_Task prompt_
Quote the data below in full, minus the images.

_Information supplied_
-- BEGIN --

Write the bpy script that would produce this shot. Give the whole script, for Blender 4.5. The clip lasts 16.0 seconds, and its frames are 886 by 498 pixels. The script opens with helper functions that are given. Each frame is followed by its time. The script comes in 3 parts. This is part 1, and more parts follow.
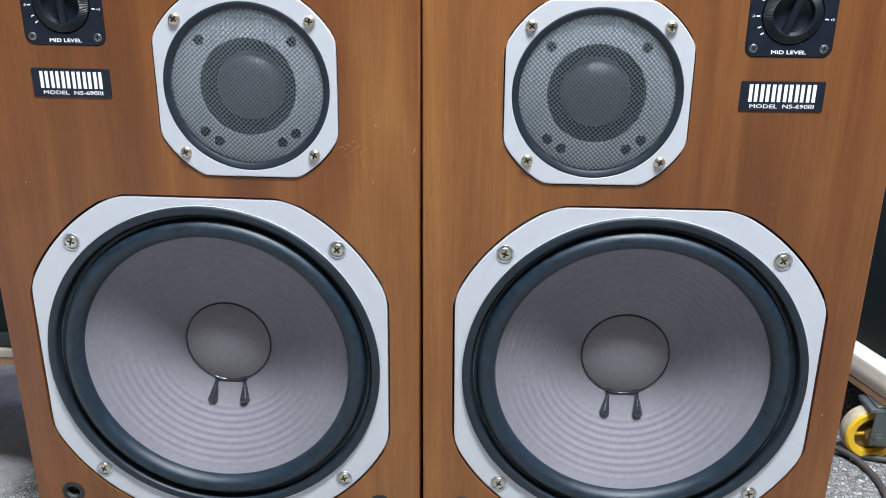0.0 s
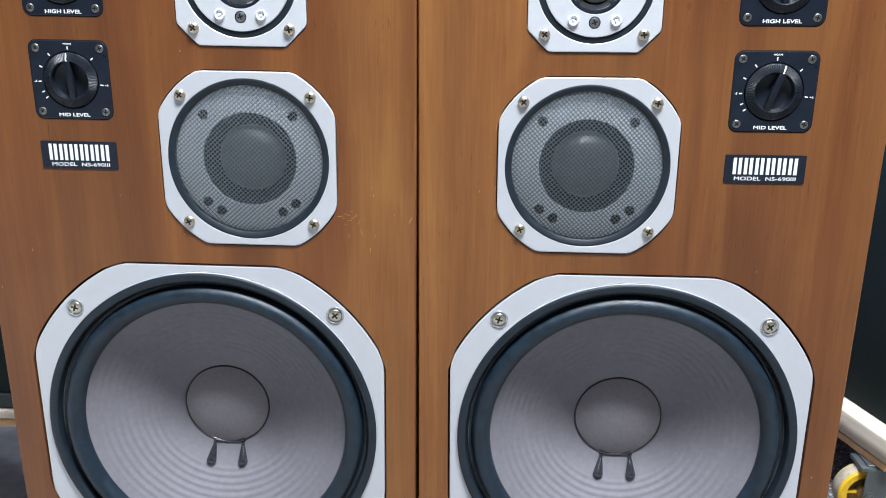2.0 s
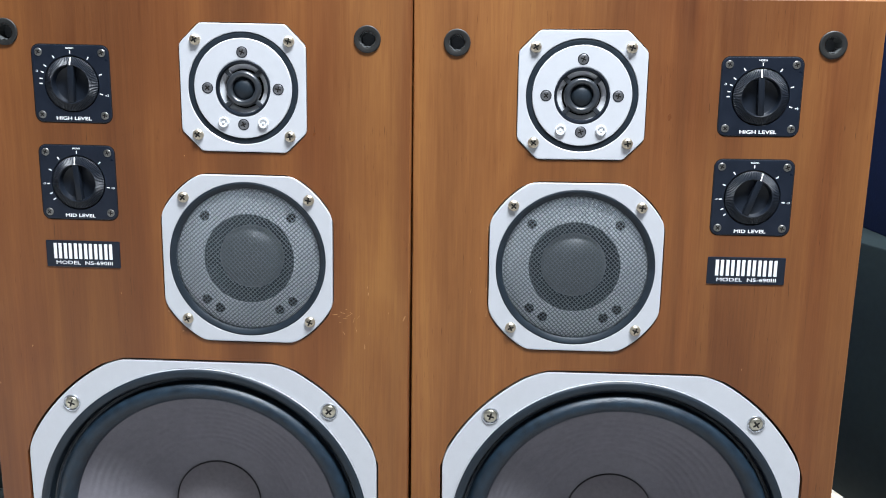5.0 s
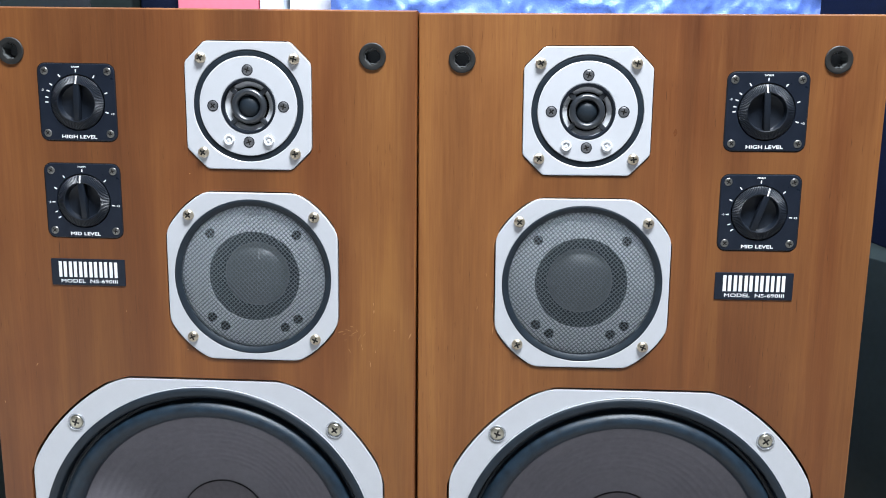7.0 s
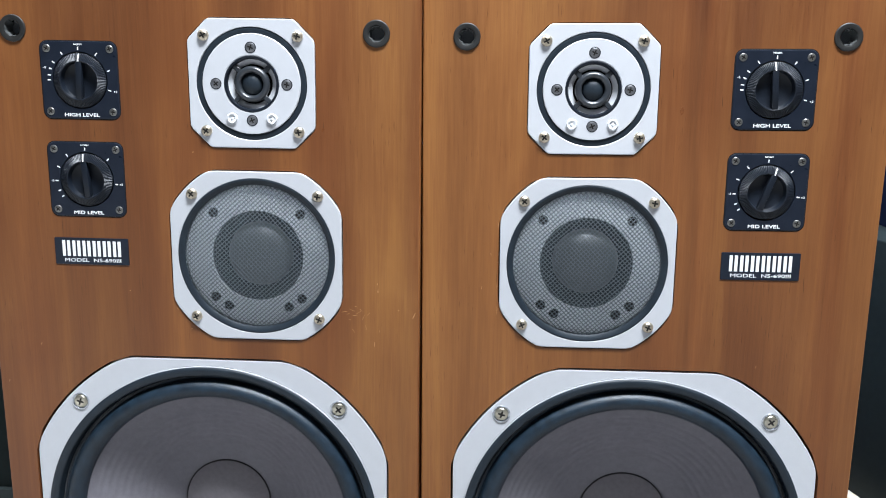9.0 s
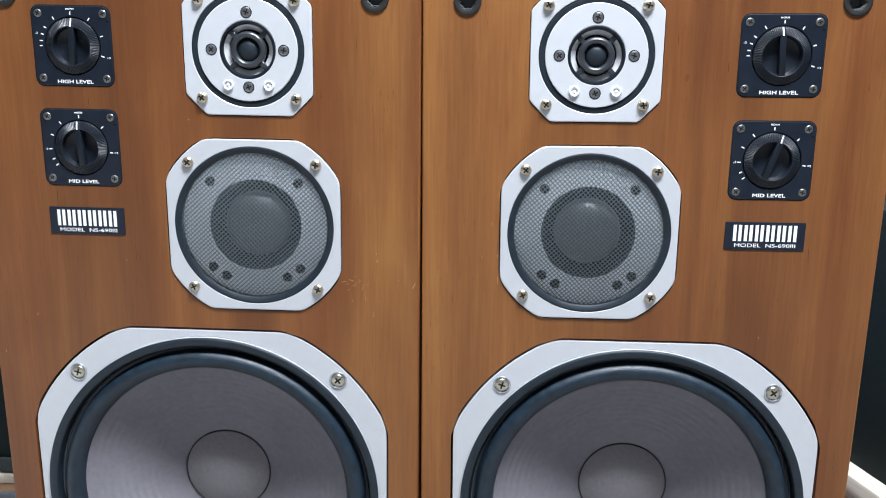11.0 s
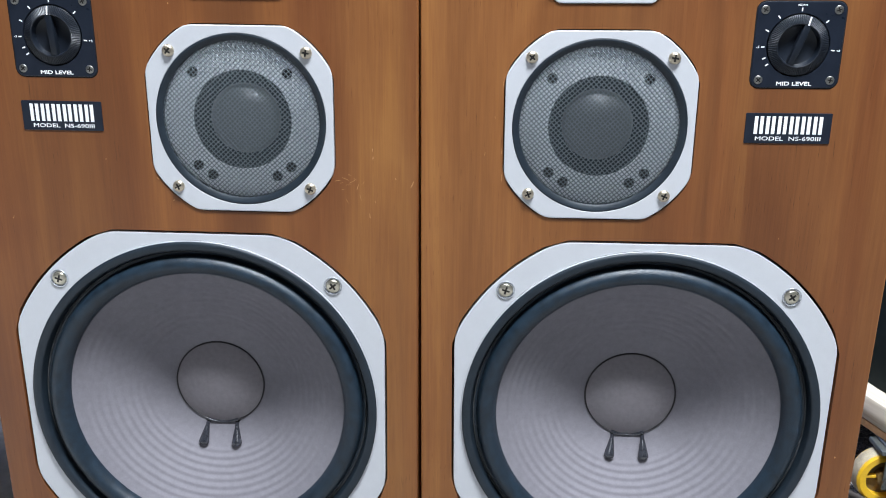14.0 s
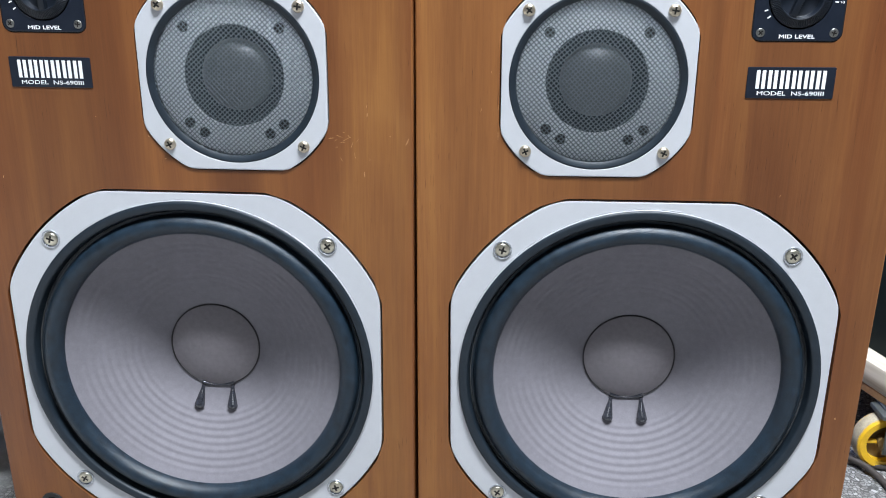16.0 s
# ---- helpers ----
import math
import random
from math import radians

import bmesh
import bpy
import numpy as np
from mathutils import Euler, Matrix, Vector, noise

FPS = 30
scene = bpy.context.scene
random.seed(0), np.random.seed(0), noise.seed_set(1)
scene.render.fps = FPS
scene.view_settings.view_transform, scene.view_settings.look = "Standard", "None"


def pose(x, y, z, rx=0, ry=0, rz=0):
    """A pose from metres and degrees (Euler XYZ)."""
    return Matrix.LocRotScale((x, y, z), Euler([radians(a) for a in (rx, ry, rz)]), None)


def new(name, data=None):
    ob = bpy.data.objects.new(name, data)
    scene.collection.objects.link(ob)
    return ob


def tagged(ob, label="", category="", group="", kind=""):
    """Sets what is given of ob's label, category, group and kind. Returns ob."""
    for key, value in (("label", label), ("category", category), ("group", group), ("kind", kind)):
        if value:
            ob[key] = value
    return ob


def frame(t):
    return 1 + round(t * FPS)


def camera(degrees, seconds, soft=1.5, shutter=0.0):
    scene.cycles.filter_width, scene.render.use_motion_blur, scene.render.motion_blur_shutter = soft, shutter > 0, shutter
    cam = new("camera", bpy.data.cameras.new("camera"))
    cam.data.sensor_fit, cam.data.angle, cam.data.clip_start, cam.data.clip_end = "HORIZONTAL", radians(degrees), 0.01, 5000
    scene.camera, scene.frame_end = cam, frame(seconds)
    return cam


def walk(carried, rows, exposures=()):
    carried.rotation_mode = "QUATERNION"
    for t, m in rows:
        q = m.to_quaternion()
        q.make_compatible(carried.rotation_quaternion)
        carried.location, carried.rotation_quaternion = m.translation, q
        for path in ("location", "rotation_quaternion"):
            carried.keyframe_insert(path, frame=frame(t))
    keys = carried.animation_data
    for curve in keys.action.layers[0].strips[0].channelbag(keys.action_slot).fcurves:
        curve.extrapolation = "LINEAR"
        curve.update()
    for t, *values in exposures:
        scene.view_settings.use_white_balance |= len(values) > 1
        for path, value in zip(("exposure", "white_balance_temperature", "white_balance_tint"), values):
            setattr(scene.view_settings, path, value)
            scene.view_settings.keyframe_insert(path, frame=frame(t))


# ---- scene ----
cam = camera(54.8, 16.0, soft=1.0)
# seconds, x, y, z, turn, tilt, lean
ROWS = [
    (0, 0.042279, -0.62967, 0.53888, 2.4292, -20.542, 0.87215),
    (0.5, 0.044394, -0.63385, 0.54192, 2.5473, -19.48, 0.89989),
    (1, 0.043859, -0.63558, 0.55572, 2.4224, -19.163, 0.91242),
    (1.5, 0.045103, -0.63656, 0.56075, 2.4545, -18.643, 0.85267),
    (2, 0.043518, -0.64105, 0.56215, 2.2478, -17.609, 0.9298),
    (2.5, 0.043029, -0.64516, 0.56683, 2.154, -16.567, 0.96363),
    (3, 0.045286, -0.64826, 0.57123, 2.2746, -15.713, 0.97545),
    (3.5, 0.043081, -0.65168, 0.5743, 2.0086, -14.704, 1.0891),
    (4, 0.04229, -0.65405, 0.5786, 1.8526, -13.989, 1.1814),
    (4.5, 0.043389, -0.65569, 0.57739, 1.8861, -13.008, 1.2293),
    (5, 0.042624, -0.65706, 0.57994, 1.7475, -12.093, 1.2722),
    (5.5, 0.041924, -0.65778, 0.58159, 1.6895, -11.369, 1.2559),
    (6, 0.041362, -0.65739, 0.58181, 1.7531, -10.989, 1.1604),
    (6.5, 0.040951, -0.65623, 0.58116, 1.8789, -10.901, 1.0445),
    (7, 0.040703, -0.65459, 0.5802, 2.0074, -11.047, 0.96686),
    (7.5, 0.040628, -0.65281, 0.57949, 2.0794, -11.376, 0.98619),
    (8, 0.040645, -0.65105, 0.57908, 2.1033, -11.776, 1.0736),
    (8.5, 0.041965, -0.65173, 0.57583, 2.2911, -11.825, 1.0234),
    (9, 0.041623, -0.65199, 0.57491, 2.3701, -12.022, 0.99426),
    (9.5, 0.041485, -0.65181, 0.57472, 2.423, -12.311, 0.97591),
    (10, 0.041637, -0.65058, 0.57504, 2.4353, -12.753, 0.97436),
    (10.5, 0.041898, -0.64803, 0.57438, 2.4243, -13.301, 0.98244),
    (11, 0.042091, -0.6439, 0.57127, 2.4072, -13.91, 0.99299),
    (11.5, 0.042037, -0.63793, 0.56424, 2.4016, -14.534, 0.99884),
    (12, 0.041798, -0.63096, 0.55474, 2.4075, -15.15, 0.99996),
    (12.5, 0.038915, -0.62499, 0.54658, 2.1428, -15.896, 0.9949),
    (13, 0.041388, -0.62029, 0.53929, 2.3798, -16.777, 0.88792),
    (13.5, 0.04015, -0.61491, 0.53096, 2.291, -17.414, 0.89278),
    (14, 0.040735, -0.61421, 0.52812, 2.3078, -17.703, 0.84985),
    (14.5, 0.041341, -0.6145, 0.52667, 2.2625, -18.002, 0.80555),
    (15, 0.040299, -0.61179, 0.5241, 2.1557, -18.396, 0.8654),
    (15.5, 0.043141, -0.60934, 0.51787, 2.4031, -18.796, 0.73371),
    (16, 0.045872, -0.6094, 0.51214, 2.4825, -19.197, 0.70968),
]
walk(cam, [(t, pose(x, y, z, 0, 0, turn) @ pose(0, 0, 0, 90 + tilt) @ pose(0, 0, 0, 0, 0, lean)) for t, x, y, z, turn, tilt, lean in ROWS])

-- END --

_Written response_
Write the bpy script that would produce this shot. Give the whole script, for Blender 4.5. The clip lasts 16.0 seconds, and its frames are 886 by 498 pixels. The script opens with helper functions that are given. Each frame is followed by its time. The script comes in 3 parts. This is part 1, and more parts follow.
0.0 s
2.0 s
5.0 s
7.0 s
9.0 s
11.0 s
14.0 s
16.0 s
# ---- helpers ----
import math
import random
from math import radians

import bmesh
import bpy
import numpy as np
from mathutils import Euler, Matrix, Vector, noise

FPS = 30
scene = bpy.context.scene
random.seed(0), np.random.seed(0), noise.seed_set(1)
scene.render.fps = FPS
scene.view_settings.view_transform, scene.view_settings.look = "Standard", "None"


def pose(x, y, z, rx=0, ry=0, rz=0):
    """A pose from metres and degrees (Euler XYZ)."""
    return Matrix.LocRotScale((x, y, z), Euler([radians(a) for a in (rx, ry, rz)]), None)


def new(name, data=None):
    ob = bpy.data.objects.new(name, data)
    scene.collection.objects.link(ob)
    return ob


def tagged(ob, label="", category="", group="", kind=""):
    """Sets what is given of ob's label, category, group and kind. Returns ob."""
    for key, value in (("label", label), ("category", category), ("group", group), ("kind", kind)):
        if value:
            ob[key] = value
    return ob


def frame(t):
    return 1 + round(t * FPS)


def camera(degrees, seconds, soft=1.5, shutter=0.0):
    scene.cycles.filter_width, scene.render.use_motion_blur, scene.render.motion_blur_shutter = soft, shutter > 0, shutter
    cam = new("camera", bpy.data.cameras.new("camera"))
    cam.data.sensor_fit, cam.data.angle, cam.data.clip_start, cam.data.clip_end = "HORIZONTAL", radians(degrees), 0.01, 5000
    scene.camera, scene.frame_end = cam, frame(seconds)
    return cam


def walk(carried, rows, exposures=()):
    carried.rotation_mode = "QUATERNION"
    for t, m in rows:
        q = m.to_quaternion()
        q.make_compatible(carried.rotation_quaternion)
        carried.location, carried.rotation_quaternion = m.translation, q
        for path in ("location", "rotation_quaternion"):
            carried.keyframe_insert(path, frame=frame(t))
    keys = carried.animation_data
    for curve in keys.action.layers[0].strips[0].channelbag(keys.action_slot).fcurves:
        curve.extrapolation = "LINEAR"
        curve.update()
    for t, *values in exposures:
        scene.view_settings.use_white_balance |= len(values) > 1
        for path, value in zip(("exposure", "white_balance_temperature", "white_balance_tint"), values):
            setattr(scene.view_settings, path, value)
            scene.view_settings.keyframe_insert(path, frame=frame(t))


# ---- scene ----
cam = camera(54.8, 16.0, soft=1.0)
# seconds, x, y, z, turn, tilt, lean
ROWS = [
    (0, 0.042279, -0.62967, 0.53888, 2.4292, -20.542, 0.87215),
    (0.5, 0.044394, -0.63385, 0.54192, 2.5473, -19.48, 0.89989),
    (1, 0.043859, -0.63558, 0.55572, 2.4224, -19.163, 0.91242),
    (1.5, 0.045103, -0.63656, 0.56075, 2.4545, -18.643, 0.85267),
    (2, 0.043518, -0.64105, 0.56215, 2.2478, -17.609, 0.9298),
    (2.5, 0.043029, -0.64516, 0.56683, 2.154, -16.567, 0.96363),
    (3, 0.045286, -0.64826, 0.57123, 2.2746, -15.713, 0.97545),
    (3.5, 0.043081, -0.65168, 0.5743, 2.0086, -14.704, 1.0891),
    (4, 0.04229, -0.65405, 0.5786, 1.8526, -13.989, 1.1814),
    (4.5, 0.043389, -0.65569, 0.57739, 1.8861, -13.008, 1.2293),
    (5, 0.042624, -0.65706, 0.57994, 1.7475, -12.093, 1.2722),
    (5.5, 0.041924, -0.65778, 0.58159, 1.6895, -11.369, 1.2559),
    (6, 0.041362, -0.65739, 0.58181, 1.7531, -10.989, 1.1604),
    (6.5, 0.040951, -0.65623, 0.58116, 1.8789, -10.901, 1.0445),
    (7, 0.040703, -0.65459, 0.5802, 2.0074, -11.047, 0.96686),
    (7.5, 0.040628, -0.65281, 0.57949, 2.0794, -11.376, 0.98619),
    (8, 0.040645, -0.65105, 0.57908, 2.1033, -11.776, 1.0736),
    (8.5, 0.041965, -0.65173, 0.57583, 2.2911, -11.825, 1.0234),
    (9, 0.041623, -0.65199, 0.57491, 2.3701, -12.022, 0.99426),
    (9.5, 0.041485, -0.65181, 0.57472, 2.423, -12.311, 0.97591),
    (10, 0.041637, -0.65058, 0.57504, 2.4353, -12.753, 0.97436),
    (10.5, 0.041898, -0.64803, 0.57438, 2.4243, -13.301, 0.98244),
    (11, 0.042091, -0.6439, 0.57127, 2.4072, -13.91, 0.99299),
    (11.5, 0.042037, -0.63793, 0.56424, 2.4016, -14.534, 0.99884),
    (12, 0.041798, -0.63096, 0.55474, 2.4075, -15.15, 0.99996),
    (12.5, 0.038915, -0.62499, 0.54658, 2.1428, -15.896, 0.9949),
    (13, 0.041388, -0.62029, 0.53929, 2.3798, -16.777, 0.88792),
    (13.5, 0.04015, -0.61491, 0.53096, 2.291, -17.414, 0.89278),
    (14, 0.040735, -0.61421, 0.52812, 2.3078, -17.703, 0.84985),
    (14.5, 0.041341, -0.6145, 0.52667, 2.2625, -18.002, 0.80555),
    (15, 0.040299, -0.61179, 0.5241, 2.1557, -18.396, 0.8654),
    (15.5, 0.043141, -0.60934, 0.51787, 2.4031, -18.796, 0.73371),
    (16, 0.045872, -0.6094, 0.51214, 2.4825, -19.197, 0.70968),
]
walk(cam, [(t, pose(x, y, z, 0, 0, turn) @ pose(0, 0, 0, 90 + tilt) @ pose(0, 0, 0, 0, 0, lean)) for t, x, y, z, turn, tilt, lean in ROWS])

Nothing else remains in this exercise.